Dengan ketentuan ini, orang miskin atau tidak mampu dalam perkara
perceraian atau masalah harta warisan tidak berhak menerima Bantuan
Hukum dari Pemberi Bantuan Hukum, karena perkara perceraian atau masalah
harta warisan tidak termasuk dalam perkara-perkara yang berkaitan
dengan pemenuhan hak-hak dasar secara layak dan mandiri.
Menurut
UU No.16/2011, Bantuan Hukum meliputi masalah hukum keperdataan,
pidana, dan tata usaha negara baik litigasi maupun nonlitigasi.

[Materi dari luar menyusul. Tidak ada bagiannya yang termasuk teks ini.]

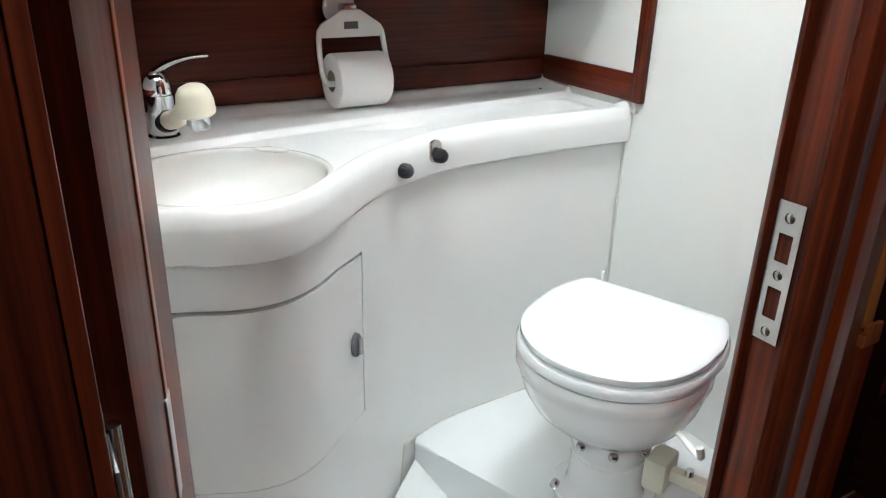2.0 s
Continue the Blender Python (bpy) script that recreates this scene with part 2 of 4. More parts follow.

Bantuan
Hukum yang dilaksanakan oleh Pemberi Bantuan meliputi menjalankan kuasa,
mendampingi, mewakili, membela, dan/atau melakukan tindakan hukum lain
untuk kepentingan hukum Penerima Bantuan Hukum, termasuk mengeluarkan
pendapat atau pernyataan dalam membela perkara yang menjadi tanggung
jawabnya di dalam sidang pengadilan sesuai dengan ketentuan peraturan
perundang-undangan.
Dengan
demikian, Bantuan Hukum kepada orang miskin atau tidak mampu dalam
rangka memenuhi hak-hak dasar dan layak tidak lagi menjadi monopoli
advokat. Namun ketiadaan monopoli ini bukan berarti meniadakan peranan
advokat menyelenggarakan bantuan hukum. Keberadaan UU No.16/2011 ini
justru memperkuat keberadaaan advokat karena setiap orang atau kelompok
masyarakat akhirnya bisa mendirikan Lembaga Bantuan Hukum atau
Organisasi Kemasyarakatan dalam rangka memberikan Bantuan Hukum atau
melakukan advokasi kepada orang miskin atau tidak mampu dalam rangka
memenuhi hak-hak dasar dan layak sampai sidang pengadilan.